Official humanitarian agency stats show the world provided 43 per cent of Syria funds deemed necessary by the United Nations last year, down from 58 per cent in 2014.
Sheen said: ‘More and more families started to feel that rather than die slow deaths in the camps they might as well take the risk of quicker deaths but at least with the gamble of getting somewhere better in Europe.
‘For anyone concerned about the number of refugees coming into Europe, this is another reason to support the work going on closer to Syria itself.
‘The most important thing ideally is to do as much work as we can to keep Syrian families in the region because they want to go home.
‘But the fact there are still so many people moving towards Europe, we ignore at our peril.

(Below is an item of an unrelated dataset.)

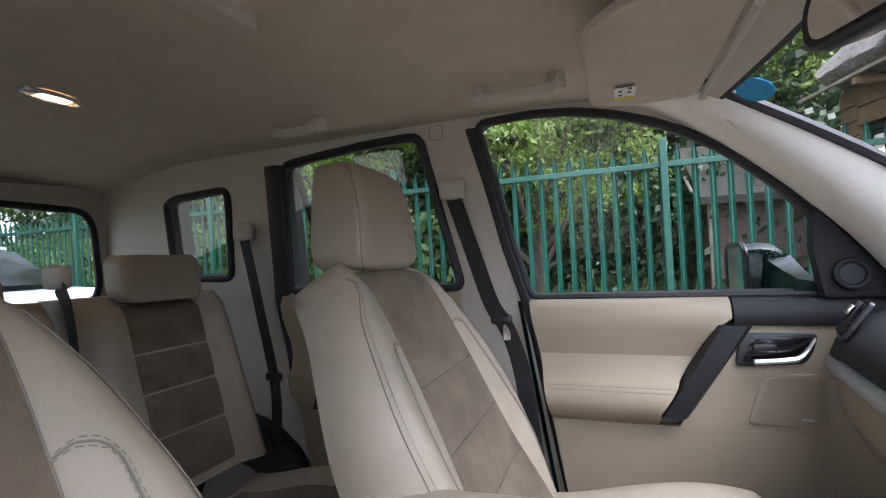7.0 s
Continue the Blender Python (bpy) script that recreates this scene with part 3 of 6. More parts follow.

‘Of course people are concerned about security, about globalisation and its effect on jobs, on our economy - but there’s a human empathy and sympathy for suffering too.
‘It’s important not to lose sight of what others are going through - if they get reduced to mere numbers, then they’re lost, and we’ve all lost.’
At the other end of the charity scale from world-encompassing Unicef is south Wales-based Trac 2 - the initials standing for ‘The Really Amazing Charity’.
He visited the village of Trevethin just before last Christmas, amid hectic efforts to organise community Christmas handouts - including for the two Syrian refugee families who had lately been welcomed in.
‘This is one of the most deprived parts of Wales and yet here we had people at their most generous-minded,’ Sheen said.
‘Perhaps because of what they’re dealing with, day-to-day, that wasn’t a barrier but their point of contact with people from very different circumstances.
‘Britain is being welcoming and hospitable - although of course we can always do more.’